Over the three months to September 2022, Pilbara Minerals was getting an average of $US4,266 a dry tonne (dmt) for its spodumene.
Over the same quarter in 2023, that price had tumbled to $US2,240 dmt, and by the June quarter this year, it was getting an average price of $US840 dmt.
Prices shot up in 2021 and 2022 as Chinese battery manufacturing and electric vehicle sales rapidly expanded.
But at the same time, new supplies were coming online from mines in China, Africa and South America.
So when the growth of electric vehicle sales started to slow this year, and battery manufacturing output eased, the price of lithium took a sharp dive.
Globally, electric vehicle sales continue to grow each year.

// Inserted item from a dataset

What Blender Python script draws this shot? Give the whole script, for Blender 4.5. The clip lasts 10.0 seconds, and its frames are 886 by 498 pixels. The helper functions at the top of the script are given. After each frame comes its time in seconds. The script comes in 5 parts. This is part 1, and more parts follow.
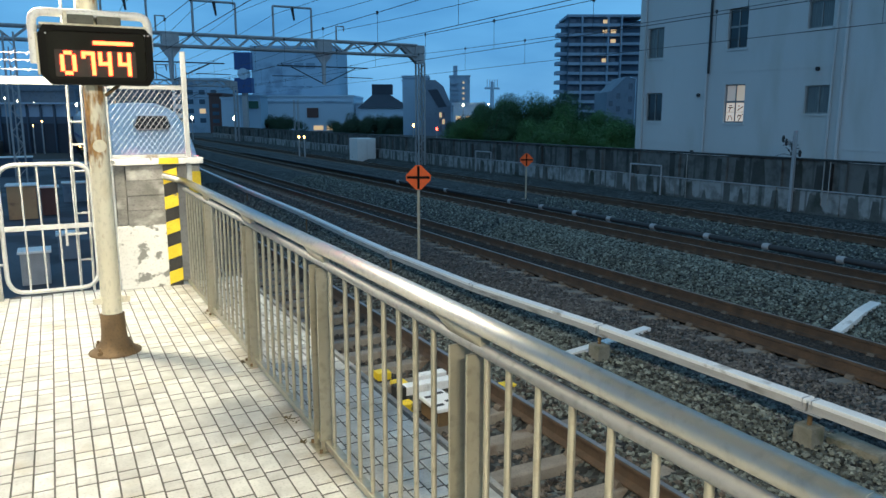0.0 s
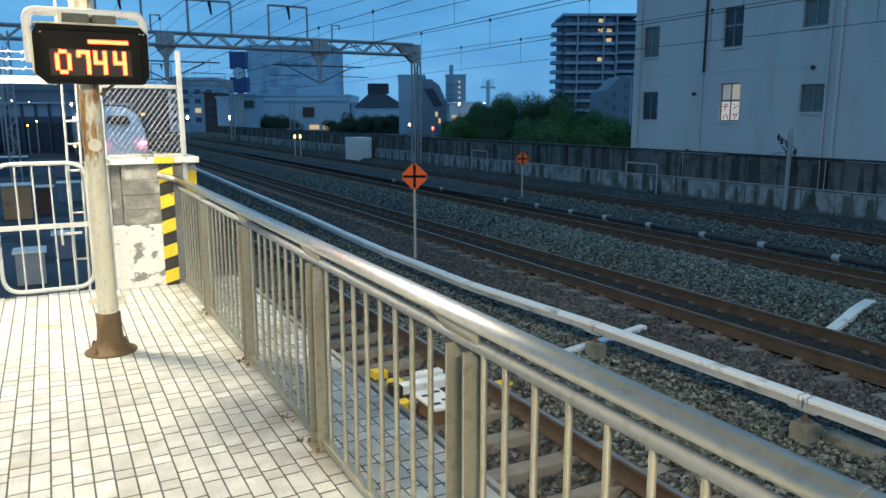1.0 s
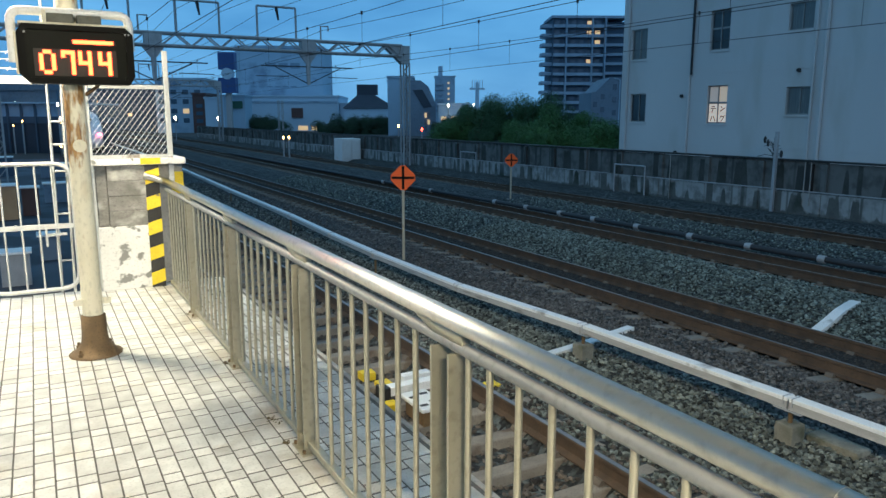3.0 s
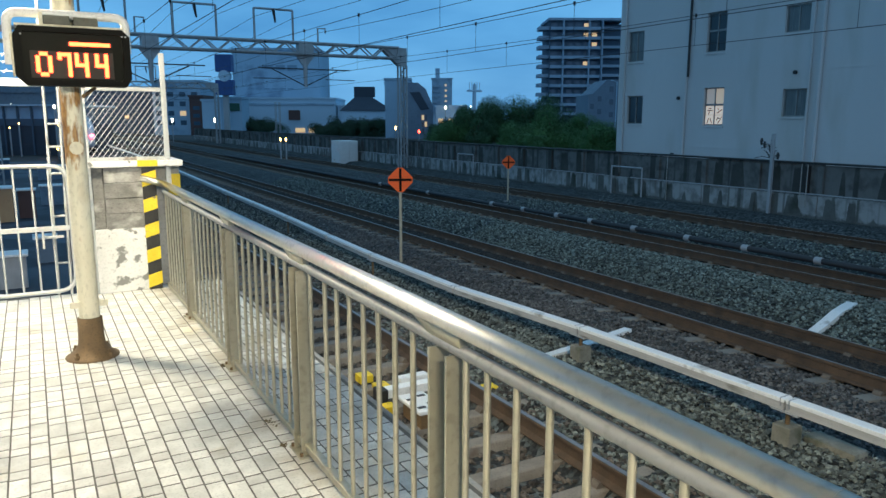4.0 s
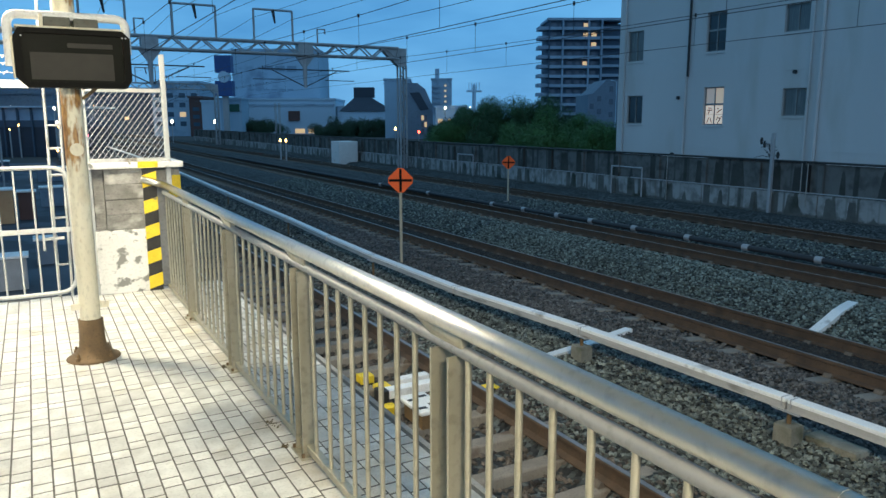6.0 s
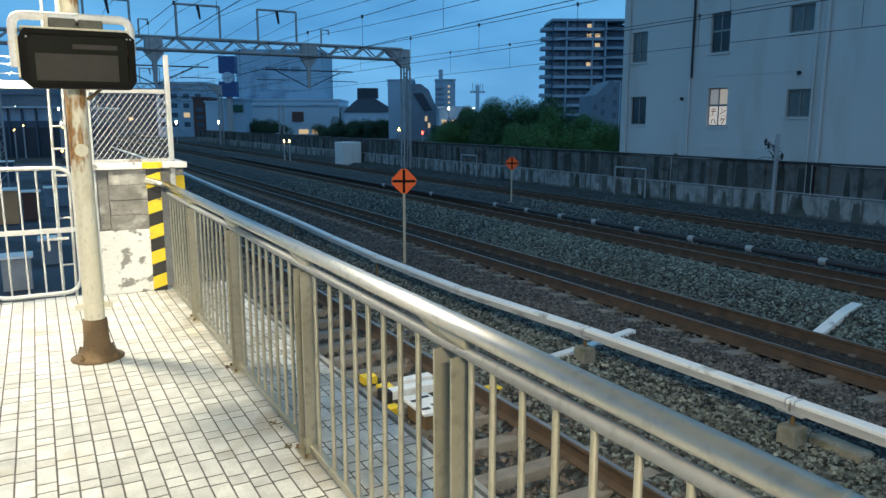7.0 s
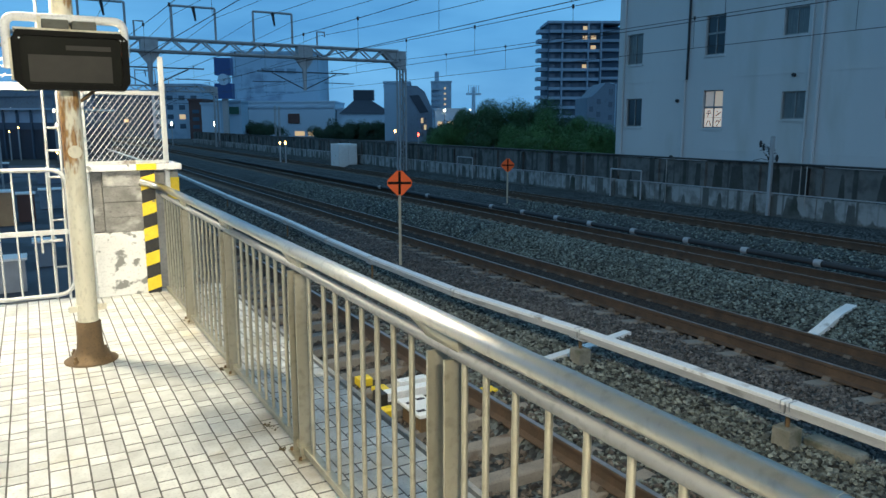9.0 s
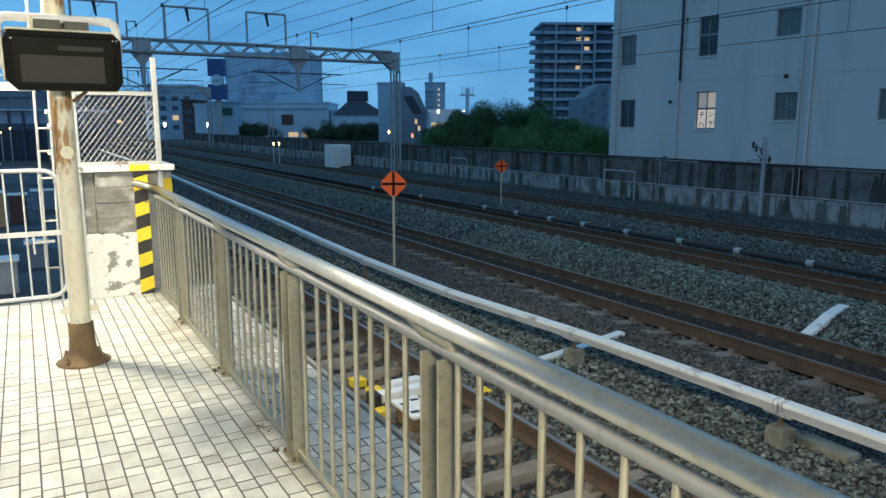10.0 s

“We are seeing growth of 32 per cent in North America this year, 7 per cent in Europe,” S&P Global Mobility’s director of electrification technology research, Graham Evans, said.
“This is a slowing of growth versus the rapid growth for an electric vehicle demand that we’ve had in the last couple of years.”

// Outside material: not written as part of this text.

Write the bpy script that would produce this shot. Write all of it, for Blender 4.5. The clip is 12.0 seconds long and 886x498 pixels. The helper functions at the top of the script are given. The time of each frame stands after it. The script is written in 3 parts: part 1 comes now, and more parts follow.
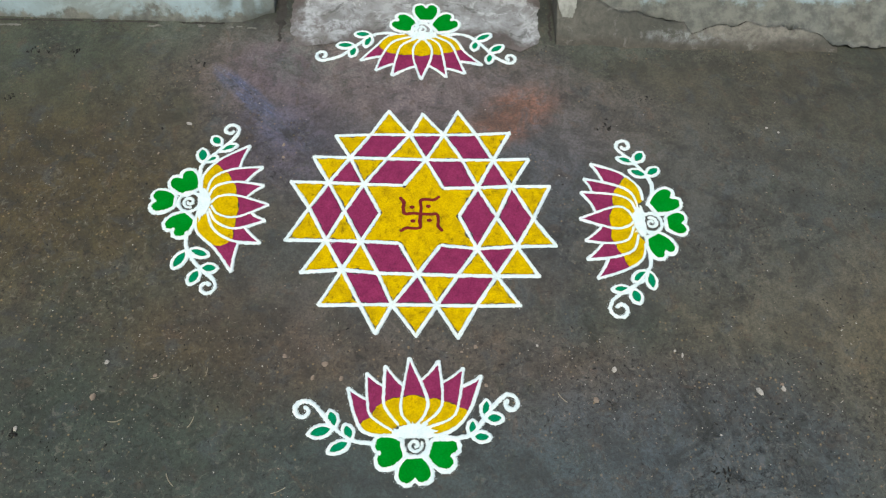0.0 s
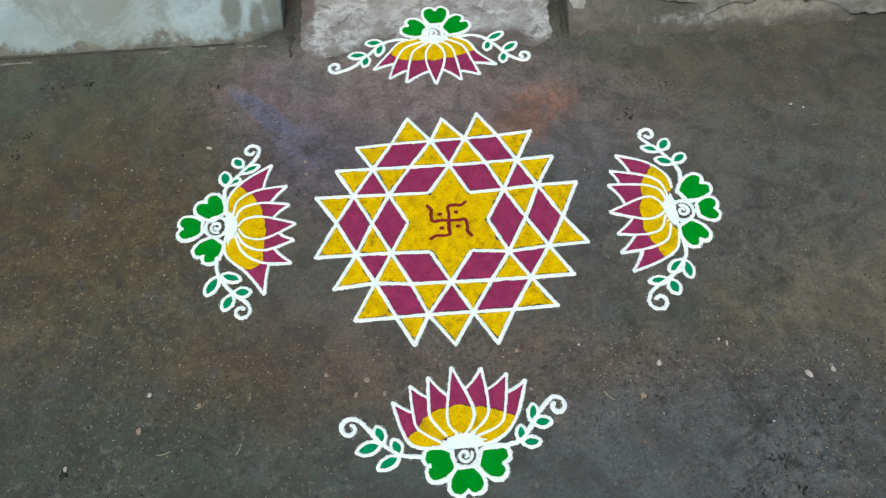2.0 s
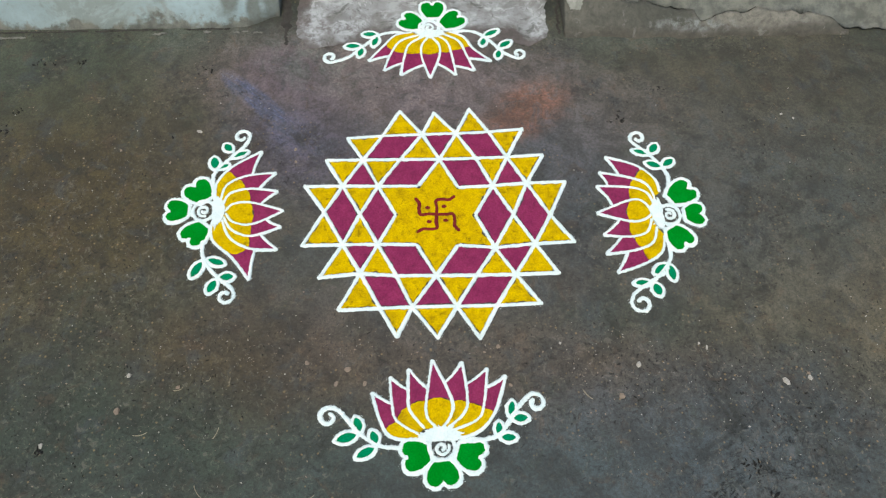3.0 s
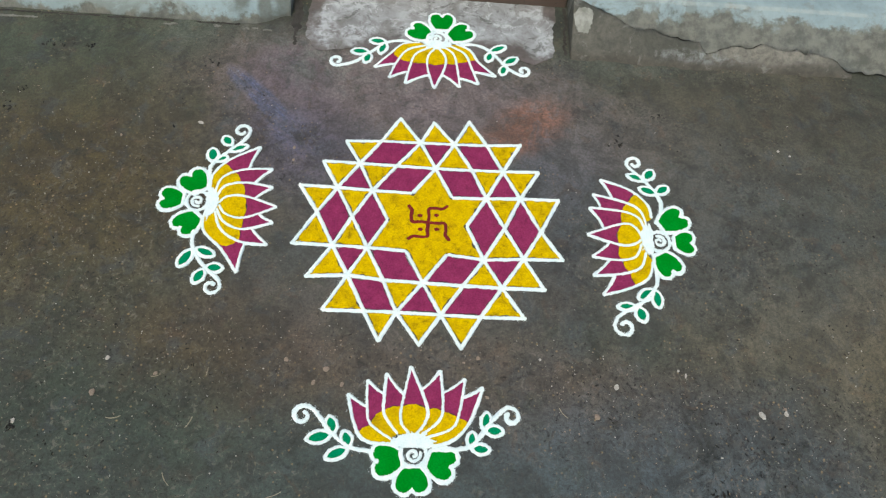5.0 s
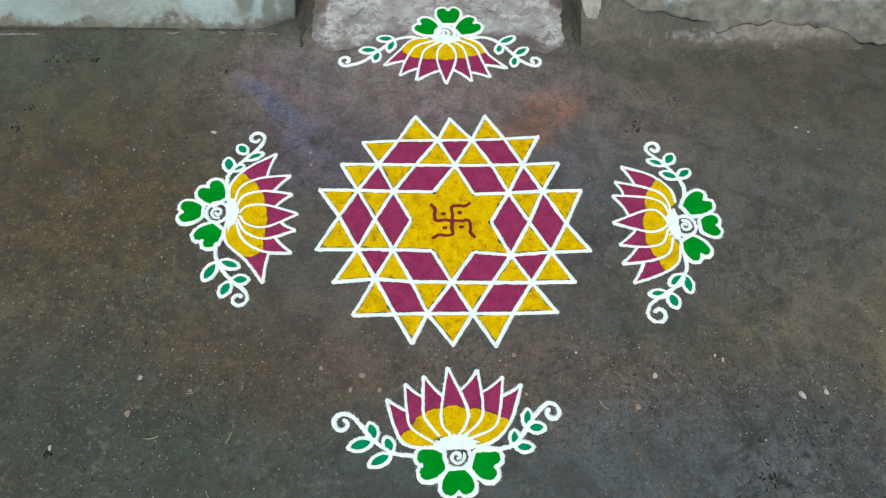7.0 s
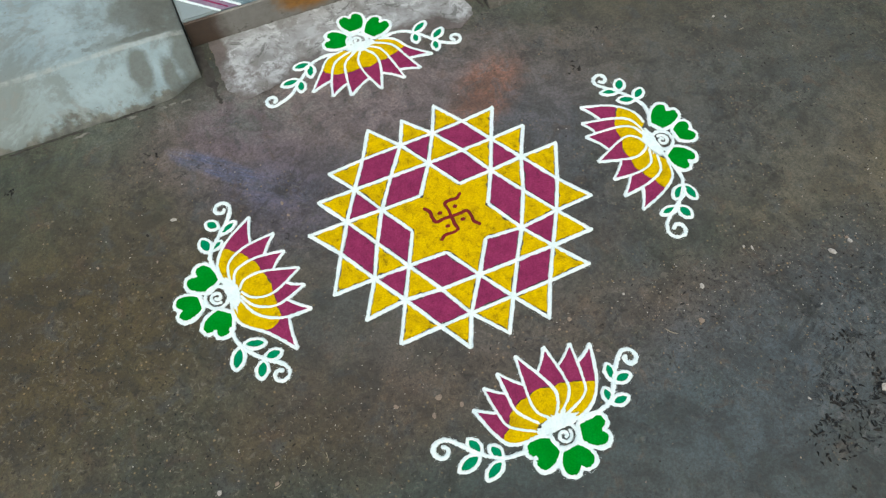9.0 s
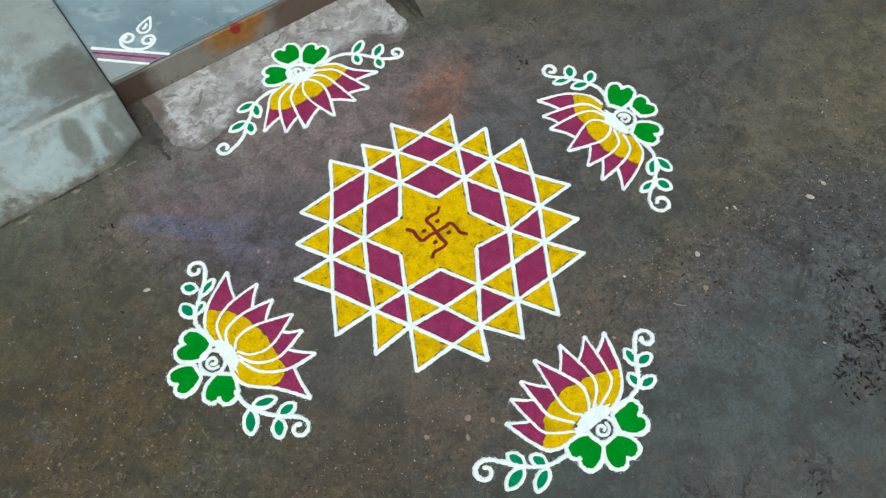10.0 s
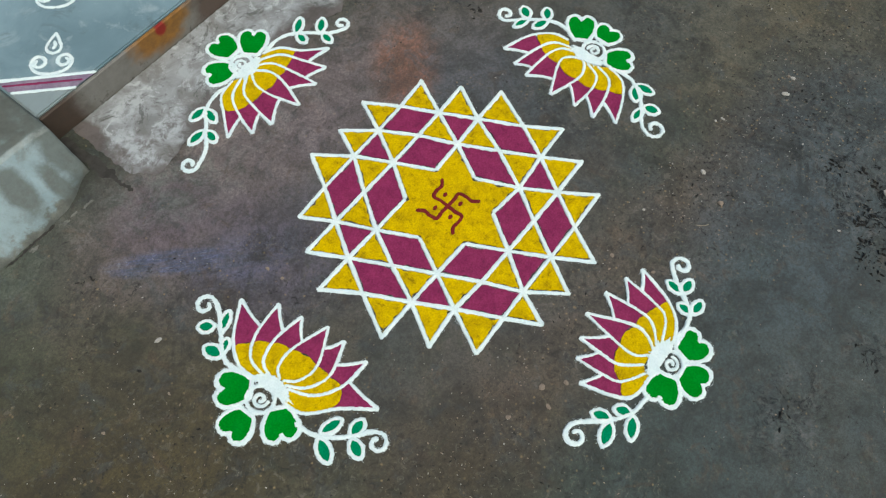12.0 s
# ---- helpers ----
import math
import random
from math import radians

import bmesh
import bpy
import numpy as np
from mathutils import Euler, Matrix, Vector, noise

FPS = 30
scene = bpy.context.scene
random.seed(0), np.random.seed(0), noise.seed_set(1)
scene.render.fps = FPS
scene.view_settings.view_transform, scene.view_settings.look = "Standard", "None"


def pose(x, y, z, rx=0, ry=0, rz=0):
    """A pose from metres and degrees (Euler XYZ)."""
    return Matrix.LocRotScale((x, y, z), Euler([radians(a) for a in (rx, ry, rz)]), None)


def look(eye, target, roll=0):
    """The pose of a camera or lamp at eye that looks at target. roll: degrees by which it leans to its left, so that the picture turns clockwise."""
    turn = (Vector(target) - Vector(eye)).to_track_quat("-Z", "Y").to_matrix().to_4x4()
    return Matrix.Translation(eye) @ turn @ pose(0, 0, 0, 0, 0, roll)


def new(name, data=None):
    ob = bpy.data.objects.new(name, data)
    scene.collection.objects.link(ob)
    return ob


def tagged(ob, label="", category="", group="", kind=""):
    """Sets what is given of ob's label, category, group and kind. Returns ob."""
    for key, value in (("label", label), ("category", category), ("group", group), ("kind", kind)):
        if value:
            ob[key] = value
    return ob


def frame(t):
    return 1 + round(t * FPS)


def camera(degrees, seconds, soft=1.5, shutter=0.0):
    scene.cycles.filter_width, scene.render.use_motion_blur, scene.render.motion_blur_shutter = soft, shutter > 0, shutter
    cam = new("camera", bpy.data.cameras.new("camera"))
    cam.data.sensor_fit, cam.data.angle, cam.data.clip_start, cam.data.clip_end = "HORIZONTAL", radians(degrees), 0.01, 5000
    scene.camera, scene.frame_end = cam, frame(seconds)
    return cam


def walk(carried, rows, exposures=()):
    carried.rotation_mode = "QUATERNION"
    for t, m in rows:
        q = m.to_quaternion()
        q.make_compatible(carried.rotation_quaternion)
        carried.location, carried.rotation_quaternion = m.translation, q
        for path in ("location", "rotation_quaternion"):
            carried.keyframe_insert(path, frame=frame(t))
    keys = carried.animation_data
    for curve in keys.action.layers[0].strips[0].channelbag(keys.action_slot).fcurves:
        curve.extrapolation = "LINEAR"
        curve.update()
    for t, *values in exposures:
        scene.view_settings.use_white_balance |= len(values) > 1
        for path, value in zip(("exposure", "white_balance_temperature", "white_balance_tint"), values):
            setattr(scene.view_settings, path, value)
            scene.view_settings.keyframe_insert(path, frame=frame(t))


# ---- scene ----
cam = camera(59.5, 12.0, 1.25)
PATH = [
    (0, (-0.0176, -1.0889, 1.7371), (0.0596, -0.1040, 0.0), 4.89),
    (0.3, (-0.0321, -1.0850, 1.7389), (0.0558, -0.1051, 0.0), 5.23),
    (0.5, (-0.0295, -1.0858, 1.7333), (0.0479, -0.1197, 0.0), 4.46),
    (0.8, (-0.0290, -1.0669, 1.7427), (0.0313, -0.1272, 0.0), 3.13),
    (1, (-0.0459, -1.0669, 1.7371), (0.0160, -0.1154, 0.0), 2.55),
    (1.3, (-0.0426, -1.0589, 1.7356), (-0.0006, -0.1135, 0.0), -0.02),
    (1.5, (-0.0564, -1.0586, 1.7329), (-0.0046, -0.1058, 0.0), -0.12),
    (2, (-0.0643, -1.0522, 1.7347), (-0.0201, -0.0833, 0.0), -1.35),
    (2.3, (-0.0717, -1.0604, 1.7222), (-0.0135, -0.0863, 0.0), -0.62),
    (2.5, (-0.0622, -1.0559, 1.7305), (0.0051, -0.0974, 0.0), 0.65),
    (2.8, (-0.0613, -1.0631, 1.7259), (0.0066, -0.0985, 0.0), 1.70),
    (3, (-0.0558, -1.0649, 1.7327), (0.0141, -0.1033, 0.0), 2.49),
    (5, (-0.0284, -1.0863, 1.7306), (0.0424, -0.0764, 0.0), 6.95),
    (5.3, (-0.0264, -1.0911, 1.7316), (0.0292, -0.0730, 0.0), 6.05),
    (5.5, (-0.0306, -1.0940, 1.7330), (0.0302, -0.0714, 0.0), 6.14),
    (5.8, (-0.0407, -1.0994, 1.7317), (0.0225, -0.0879, 0.0), 5.76),
    (6, (-0.0491, -1.0945, 1.7323), (0.0173, -0.0898, 0.0), 5.58),
    (6.5, (-0.0833, -1.0831, 1.7245), (-0.0020, -0.1085, 0.0), 5.57),
    (6.7, (-0.0977, -1.0685, 1.7255), (-0.0166, -0.0958, 0.0), 4.89),
    (8.3, (-0.2892, -1.0383, 1.6588), (-0.0383, -0.0739, 0.0), 0.76),
    (8.5, (-0.3441, -1.0028, 1.6683), (-0.0709, -0.0629, 0.0), -2.62),
    (8.8, (-0.4198, -0.9777, 1.6652), (-0.0752, -0.1044, 0.0), -2.05),
    (9, (-0.4246, -0.9501, 1.6727), (-0.0569, -0.0772, 0.0), -1.35),
    (9.2, (-0.4321, -0.9554, 1.6586), (-0.0674, -0.0899, 0.0), -1.55),
    (9.5, (-0.4358, -0.9194, 1.6542), (-0.0261, -0.0991, 0.0), 0.62),
    (9.7, (-0.4787, -0.8755, 1.6456), (-0.0581, -0.0389, 0.0), -1.58),
    (10, (-0.5513, -0.8366, 1.6327), (-0.0141, -0.0483, 0.0), -2.23),
    (10.3, (-0.6095, -0.7822, 1.6344), (-0.0225, -0.0925, 0.0), 0.08),
    (10.5, (-0.6178, -0.7472, 1.6300), (-0.0380, -0.1008, 0.0), 0.59),
    (10.8, (-0.6068, -0.7455, 1.6103), (-0.0328, -0.0883, 0.0), -0.90),
    (11, (-0.5976, -0.7134, 1.6084), (-0.0292, -0.1122, 0.0), 0.97),
    (11.3, (-0.6107, -0.6713, 1.5915), (-0.0249, -0.1079, 0.0), 2.11),
    (11.5, (-0.6490, -0.6222, 1.5831), (-0.0368, -0.0888, 0.0), 1.86),
    (11.8, (-0.7037, -0.5343, 1.5907), (-0.0551, -0.0880, 0.0), 4.75),
    (12, (-0.7427, -0.4918, 1.5969), (-0.0941, -0.0594, 0.0), 4.49),
]
walk(cam, [(t, look(eye, target, roll)) for t, eye, target, roll in PATH], ((0, 0.62, 6600, 2.0), (9.5, 0.62, 6600, 1.0), (10.3, 0.54, 6580, 0.3), (12, 0.42, 6500, -1.0)))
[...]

While Chinese automakers have found huge success in Australia, in Europe, the USA and Canada they’re being hit with massive tariffs.
Automakers in those markets are struggling to compete with lower-cost Chinese EVs: major brands like Ford, VW and Porsche revealed earlier this year they had missed their sales targets.
Mr Evans said Western automakers had so far failed to offer an EV in the B and C classes that meet the desired metrics for range, charging time and cost.
“Mainstream vehicles like the Volkswagen Polo, Volkswagen Golf size, at this stage, aren’t there,” he said.
“These are very challenging to make profitably, with high margins for the car manufacturers.”
“So waiting for an abundance of these vehicles to become available will give consumers that choice to go out and purchase an equivalent vehicle to what they have at the moment.”
The cascading impact of slowing EV growth on lower battery manufacturing output has seen lithium stockpiles build up and prices scrape close to the cost of production for Australia’s lithium mining companies.
In response, Mineral Resources is reducing lithium production.
“I’m starving the product going into the market, I don’t want to oversupply the market and I don’t want to waste my ore,” Mr Ellison said.
But another major Australian producer, Pilbara Minerals, is lifting production.
Its goal is to increase production by an additional 50 per cent over the next 12 months.
“What we’ve learned historically from lithium pricing is that it can change, and it can change rapidly,” managing director Dale Henderson said.
“It doesn’t faze us that much because we know the long-term outlook is fantastic.”
S&P’s Graham Evans said mandates for the phase-out of internal combustion engines and emissions reductions targets all underpin future demand for lithium.
And policies like the USA’s Inflation Reduction Act and the EU’s Critical Raw Materials Act are incentivising the creation of new battery supply chains outside of China.
“We will need a more diverse array of lithium sources in order to meet these requirements,” he said.
Pilbara Minerals recently revealed it would purchase ASX-listed Latin Resources, which had a mine under development in Brazil.
That company’s former managing director, Ken Brinsden, is now developing a new lithium mine in Quebec, Canada.
“I think governments are intensely focused now on China’s dominance,” he told the ABC.
“So in our experience, that leads to a lot more conversations about how these new supply chains outside China are going to develop.”